**Written request**
The records below must be copied in full; omit the images.

**Records supplied**
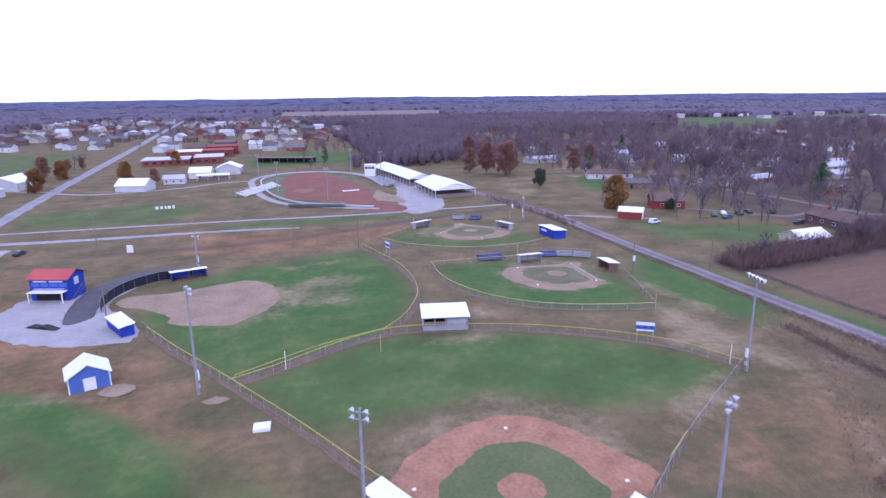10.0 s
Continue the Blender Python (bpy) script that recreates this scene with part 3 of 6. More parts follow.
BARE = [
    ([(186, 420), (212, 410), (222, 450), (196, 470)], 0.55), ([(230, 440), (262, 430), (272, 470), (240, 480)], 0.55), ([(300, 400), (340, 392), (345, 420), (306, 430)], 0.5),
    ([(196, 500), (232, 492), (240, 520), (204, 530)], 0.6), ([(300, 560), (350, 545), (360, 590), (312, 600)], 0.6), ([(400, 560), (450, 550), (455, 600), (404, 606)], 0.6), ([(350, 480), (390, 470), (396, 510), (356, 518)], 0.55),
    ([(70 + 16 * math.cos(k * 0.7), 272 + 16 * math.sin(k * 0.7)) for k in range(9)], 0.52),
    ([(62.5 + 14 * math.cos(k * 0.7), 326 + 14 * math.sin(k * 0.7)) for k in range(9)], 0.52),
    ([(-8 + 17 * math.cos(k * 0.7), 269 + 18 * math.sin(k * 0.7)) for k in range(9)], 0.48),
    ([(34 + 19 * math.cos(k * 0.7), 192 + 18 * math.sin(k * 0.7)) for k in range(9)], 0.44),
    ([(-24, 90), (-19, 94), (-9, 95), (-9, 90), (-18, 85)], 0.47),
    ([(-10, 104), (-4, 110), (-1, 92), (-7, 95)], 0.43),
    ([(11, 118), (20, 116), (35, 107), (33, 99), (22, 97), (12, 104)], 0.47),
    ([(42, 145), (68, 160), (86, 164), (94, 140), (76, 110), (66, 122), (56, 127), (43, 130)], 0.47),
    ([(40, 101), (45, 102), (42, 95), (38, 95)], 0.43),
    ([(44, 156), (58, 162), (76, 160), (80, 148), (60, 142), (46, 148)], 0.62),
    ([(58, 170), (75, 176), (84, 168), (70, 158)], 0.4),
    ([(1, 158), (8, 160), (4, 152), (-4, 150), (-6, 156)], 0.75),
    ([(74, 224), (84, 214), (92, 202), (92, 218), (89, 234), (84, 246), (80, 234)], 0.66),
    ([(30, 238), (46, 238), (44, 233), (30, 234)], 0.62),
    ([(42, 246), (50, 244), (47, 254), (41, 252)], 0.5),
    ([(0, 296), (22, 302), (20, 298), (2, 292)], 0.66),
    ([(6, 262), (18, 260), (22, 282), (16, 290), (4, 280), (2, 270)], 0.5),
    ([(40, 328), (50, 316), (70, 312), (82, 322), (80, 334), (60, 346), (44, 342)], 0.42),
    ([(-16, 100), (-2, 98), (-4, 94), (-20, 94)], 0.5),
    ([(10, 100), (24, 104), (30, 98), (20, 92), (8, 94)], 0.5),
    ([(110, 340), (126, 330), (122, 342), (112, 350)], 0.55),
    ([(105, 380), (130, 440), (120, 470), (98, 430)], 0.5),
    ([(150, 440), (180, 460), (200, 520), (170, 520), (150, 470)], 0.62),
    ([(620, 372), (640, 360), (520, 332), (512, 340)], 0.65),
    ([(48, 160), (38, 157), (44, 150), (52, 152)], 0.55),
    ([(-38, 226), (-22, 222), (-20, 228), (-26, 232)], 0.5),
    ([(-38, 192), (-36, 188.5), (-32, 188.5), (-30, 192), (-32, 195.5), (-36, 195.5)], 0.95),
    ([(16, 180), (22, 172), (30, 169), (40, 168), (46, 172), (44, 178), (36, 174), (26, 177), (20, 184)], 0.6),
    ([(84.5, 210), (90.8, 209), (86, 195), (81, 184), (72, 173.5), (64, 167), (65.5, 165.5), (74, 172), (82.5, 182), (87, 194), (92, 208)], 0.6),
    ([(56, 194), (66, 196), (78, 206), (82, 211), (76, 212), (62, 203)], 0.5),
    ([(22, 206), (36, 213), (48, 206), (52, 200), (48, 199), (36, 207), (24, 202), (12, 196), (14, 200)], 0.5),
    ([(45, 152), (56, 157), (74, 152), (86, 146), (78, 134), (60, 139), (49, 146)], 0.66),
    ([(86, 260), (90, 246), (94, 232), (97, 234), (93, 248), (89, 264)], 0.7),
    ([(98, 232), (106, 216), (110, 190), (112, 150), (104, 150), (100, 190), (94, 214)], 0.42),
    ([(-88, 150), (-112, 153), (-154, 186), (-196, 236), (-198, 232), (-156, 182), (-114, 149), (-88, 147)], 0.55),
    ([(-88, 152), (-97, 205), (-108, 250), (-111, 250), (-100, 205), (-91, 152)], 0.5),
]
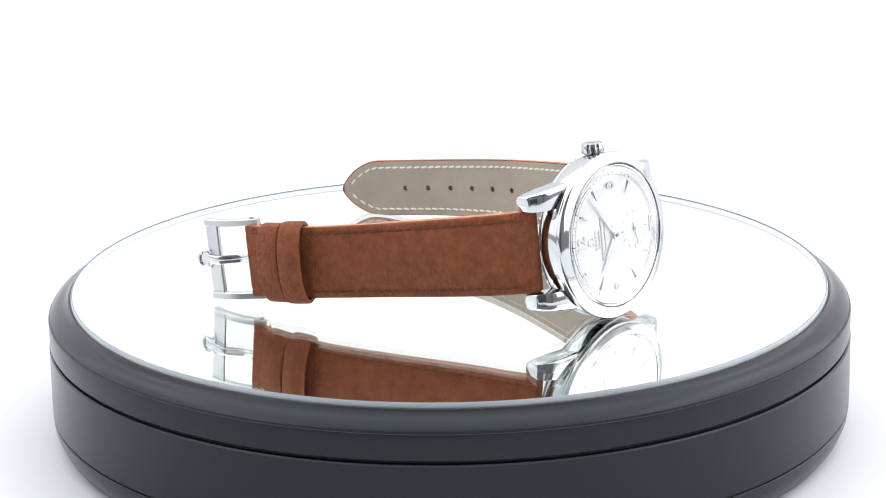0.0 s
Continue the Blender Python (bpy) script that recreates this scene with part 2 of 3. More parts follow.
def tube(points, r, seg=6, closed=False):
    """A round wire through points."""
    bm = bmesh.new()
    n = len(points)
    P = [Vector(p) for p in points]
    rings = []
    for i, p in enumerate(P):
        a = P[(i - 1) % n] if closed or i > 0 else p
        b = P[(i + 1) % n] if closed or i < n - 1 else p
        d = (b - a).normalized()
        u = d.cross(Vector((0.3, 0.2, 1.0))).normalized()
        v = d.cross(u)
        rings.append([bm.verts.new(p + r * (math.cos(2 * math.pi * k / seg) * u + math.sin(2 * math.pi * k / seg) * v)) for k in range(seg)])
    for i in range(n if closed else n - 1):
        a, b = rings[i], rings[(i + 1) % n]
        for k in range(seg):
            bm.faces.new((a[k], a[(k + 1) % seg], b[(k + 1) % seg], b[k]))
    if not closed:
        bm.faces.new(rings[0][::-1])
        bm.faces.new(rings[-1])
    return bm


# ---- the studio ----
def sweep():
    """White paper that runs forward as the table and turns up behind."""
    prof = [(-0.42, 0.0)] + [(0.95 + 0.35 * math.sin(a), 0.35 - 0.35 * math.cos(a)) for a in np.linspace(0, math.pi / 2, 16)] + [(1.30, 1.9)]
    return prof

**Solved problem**
10.0 s
Continue the Blender Python (bpy) script that recreates this scene with part 3 of 6. More parts follow.
BARE = [
    ([(186, 420), (212, 410), (222, 450), (196, 470)], 0.55), ([(230, 440), (262, 430), (272, 470), (240, 480)], 0.55), ([(300, 400), (340, 392), (345, 420), (306, 430)], 0.5),
    ([(196, 500), (232, 492), (240, 520), (204, 530)], 0.6), ([(300, 560), (350, 545), (360, 590), (312, 600)], 0.6), ([(400, 560), (450, 550), (455, 600), (404, 606)], 0.6), ([(350, 480), (390, 470), (396, 510), (356, 518)], 0.55),
    ([(70 + 16 * math.cos(k * 0.7), 272 + 16 * math.sin(k * 0.7)) for k in range(9)], 0.52),
    ([(62.5 + 14 * math.cos(k * 0.7), 326 + 14 * math.sin(k * 0.7)) for k in range(9)], 0.52),
    ([(-8 + 17 * math.cos(k * 0.7), 269 + 18 * math.sin(k * 0.7)) for k in range(9)], 0.48),
    ([(34 + 19 * math.cos(k * 0.7), 192 + 18 * math.sin(k * 0.7)) for k in range(9)], 0.44),
    ([(-24, 90), (-19, 94), (-9, 95), (-9, 90), (-18, 85)], 0.47),
    ([(-10, 104), (-4, 110), (-1, 92), (-7, 95)], 0.43),
    ([(11, 118), (20, 116), (35, 107), (33, 99), (22, 97), (12, 104)], 0.47),
    ([(42, 145), (68, 160), (86, 164), (94, 140), (76, 110), (66, 122), (56, 127), (43, 130)], 0.47),
    ([(40, 101), (45, 102), (42, 95), (38, 95)], 0.43),
    ([(44, 156), (58, 162), (76, 160), (80, 148), (60, 142), (46, 148)], 0.62),
    ([(58, 170), (75, 176), (84, 168), (70, 158)], 0.4),
    ([(1, 158), (8, 160), (4, 152), (-4, 150), (-6, 156)], 0.75),
    ([(74, 224), (84, 214), (92, 202), (92, 218), (89, 234), (84, 246), (80, 234)], 0.66),
    ([(30, 238), (46, 238), (44, 233), (30, 234)], 0.62),
    ([(42, 246), (50, 244), (47, 254), (41, 252)], 0.5),
    ([(0, 296), (22, 302), (20, 298), (2, 292)], 0.66),
    ([(6, 262), (18, 260), (22, 282), (16, 290), (4, 280), (2, 270)], 0.5),
    ([(40, 328), (50, 316), (70, 312), (82, 322), (80, 334), (60, 346), (44, 342)], 0.42),
    ([(-16, 100), (-2, 98), (-4, 94), (-20, 94)], 0.5),
    ([(10, 100), (24, 104), (30, 98), (20, 92), (8, 94)], 0.5),
    ([(110, 340), (126, 330), (122, 342), (112, 350)], 0.55),
    ([(105, 380), (130, 440), (120, 470), (98, 430)], 0.5),
    ([(150, 440), (180, 460), (200, 520), (170, 520), (150, 470)], 0.62),
    ([(620, 372), (640, 360), (520, 332), (512, 340)], 0.65),
    ([(48, 160), (38, 157), (44, 150), (52, 152)], 0.55),
    ([(-38, 226), (-22, 222), (-20, 228), (-26, 232)], 0.5),
    ([(-38, 192), (-36, 188.5), (-32, 188.5), (-30, 192), (-32, 195.5), (-36, 195.5)], 0.95),
    ([(16, 180), (22, 172), (30, 169), (40, 168), (46, 172), (44, 178), (36, 174), (26, 177), (20, 184)], 0.6),
    ([(84.5, 210), (90.8, 209), (86, 195), (81, 184), (72, 173.5), (64, 167), (65.5, 165.5), (74, 172), (82.5, 182), (87, 194), (92, 208)], 0.6),
    ([(56, 194), (66, 196), (78, 206), (82, 211), (76, 212), (62, 203)], 0.5),
    ([(22, 206), (36, 213), (48, 206), (52, 200), (48, 199), (36, 207), (24, 202), (12, 196), (14, 200)], 0.5),
    ([(45, 152), (56, 157), (74, 152), (86, 146), (78, 134), (60, 139), (49, 146)], 0.66),
    ([(86, 260), (90, 246), (94, 232), (97, 234), (93, 248), (89, 264)], 0.7),
    ([(98, 232), (106, 216), (110, 190), (112, 150), (104, 150), (100, 190), (94, 214)], 0.42),
    ([(-88, 150), (-112, 153), (-154, 186), (-196, 236), (-198, 232), (-156, 182), (-114, 149), (-88, 147)], 0.55),
    ([(-88, 152), (-97, 205), (-108, 250), (-111, 250), (-100, 205), (-91, 152)], 0.5),
]
0.0 s
Continue the Blender Python (bpy) script that recreates this scene with part 2 of 3. More parts follow.
def tube(points, r, seg=6, closed=False):
    """A round wire through points."""
    bm = bmesh.new()
    n = len(points)
    P = [Vector(p) for p in points]
    rings = []
    for i, p in enumerate(P):
        a = P[(i - 1) % n] if closed or i > 0 else p
        b = P[(i + 1) % n] if closed or i < n - 1 else p
        d = (b - a).normalized()
        u = d.cross(Vector((0.3, 0.2, 1.0))).normalized()
        v = d.cross(u)
        rings.append([bm.verts.new(p + r * (math.cos(2 * math.pi * k / seg) * u + math.sin(2 * math.pi * k / seg) * v)) for k in range(seg)])
    for i in range(n if closed else n - 1):
        a, b = rings[i], rings[(i + 1) % n]
        for k in range(seg):
            bm.faces.new((a[k], a[(k + 1) % seg], b[(k + 1) % seg], b[k]))
    if not closed:
        bm.faces.new(rings[0][::-1])
        bm.faces.new(rings[-1])
    return bm


# ---- the studio ----
def sweep():
    """White paper that runs forward as the table and turns up behind."""
    prof = [(-0.42, 0.0)] + [(0.95 + 0.35 * math.sin(a), 0.35 - 0.35 * math.cos(a)) for a in np.linspace(0, math.pi / 2, 16)] + [(1.30, 1.9)]
    return prof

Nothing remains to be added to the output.